Советское притяжение. Эдуард Шевелев
Главному редактору «Советской России» В.В. ЧИКИНУ
Уважаемый Валентин Васильевич! 20 ноября 2016 года – столетний юбилей русского советского поэта Михаила Александровича Дудина.
В своё время наша газета разоблачила подлый навет на него, о чем помнят многие читатели, которые знали его при жизни, а более молодые узнали и некоторые подробности про чёрный октябрь 1993 года. Помня об этом, писал я посылаемый Вам очерк о поэте.
С наилучшими пожеланиями
Эдуард Шевелёв
* *
Выдающийся русский советский поэт Михаил Александрович Дудин родился 20 ноября
(7-го по старому стилю) 1916 года в деревне Клевнево Нерехтского уезда Костромской губернии, ныне Фурмановского района Ивановской области в крестьянской семье. Согласно легенде, род их происходил из музыкантов, дудников, гусляров, ходивших по праздникам от села к селу, «чиня песни, плясы и музыку». Вопреки тому, а может, именно поэтому в его поэзии столь сильны мотивы верности родному краю, происхождению своему, всему Отечеству нашему: «Цвет глаз моих идет от матери. / Лишь только голову закинь, / И хлынет синь по белой скатерти / Снегов, сольется с синью синь». А в конце жизненного пути (он умер 31 декабря
В моей душе свила гнездо беда
И вывела птенцов большой тревоги,
Которой захлебнулись города,
Мошенники, правители и боги.
И нет мне избавленья от беды,
И праздники веселием не красны,
И к радости потеряны следы,
И поиски прекрасного напрасны.
Там, где шумит базарная толпа,
Где на базаре немцу жулик ловкий
За доллары сбывает черепа
Моих друзей, убитых под Дубровкой.
Воевать Михаил Дудин начал в двадцать два года на советско-финской войне, уже зарекомендовав себя многообещающим стихотворцем, печатаясь в газете пионерии «Всегда готов!», потом в газете «Рабочий край», а на фронте пробуя силы и в жанре сатирических листовок, забрасываемых во вражеский тыл от имени гарнизона советского Ханко: «Его высочеству, прихвостню хвоста её светлости кобылы императора Николая, сиятельному палачу финского народа, кавалеру бриллиантового, железного и соснового креста барону фон Маннергейму – Тебе шлём мы ответное слово! Короток наш разговор: Сунешься с моря – ответим морем свинца! Сунешься с земли – взлетишь на воздух! Сунешься с воздуха – вгоним в землю!» Окончив школу крестьянской молодежи и текстильную школу фабрично-заводского обучения, он хотел стать учителем, учился на вечернем отделении Ивановского педагогического института, но война позвала на фронт, и он поступает, как пишет: «Мы солдаты, Мы с тобой в ответе / За навоз земли и за Парнас...»

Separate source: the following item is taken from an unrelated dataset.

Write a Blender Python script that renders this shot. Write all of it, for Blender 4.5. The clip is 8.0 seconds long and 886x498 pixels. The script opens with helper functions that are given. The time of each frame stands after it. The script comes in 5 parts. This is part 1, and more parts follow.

Он словом и оружием защищал полуостров Гангут (Ханко) и город Ленинград, который вместе с однополчанами не сдал фашистскому врагу. Об этом будет написана им документально-суровая и задушевно-лирическая повесть «Где наша не пропадала», законченная 12 июля 1962 года в селе Михайловском, где он подолгу гостил у Семёна Степановича Гейченко, хранителя Пушкинского заповедника, среди вдохновляющих мест любимого поэта, кому посвятил немало строк, проникновенно утверждая: «Мы знаем это иль не знаем, / Хотим того иль не хотим, / Но он никем не заменяем / И навсегда необходим».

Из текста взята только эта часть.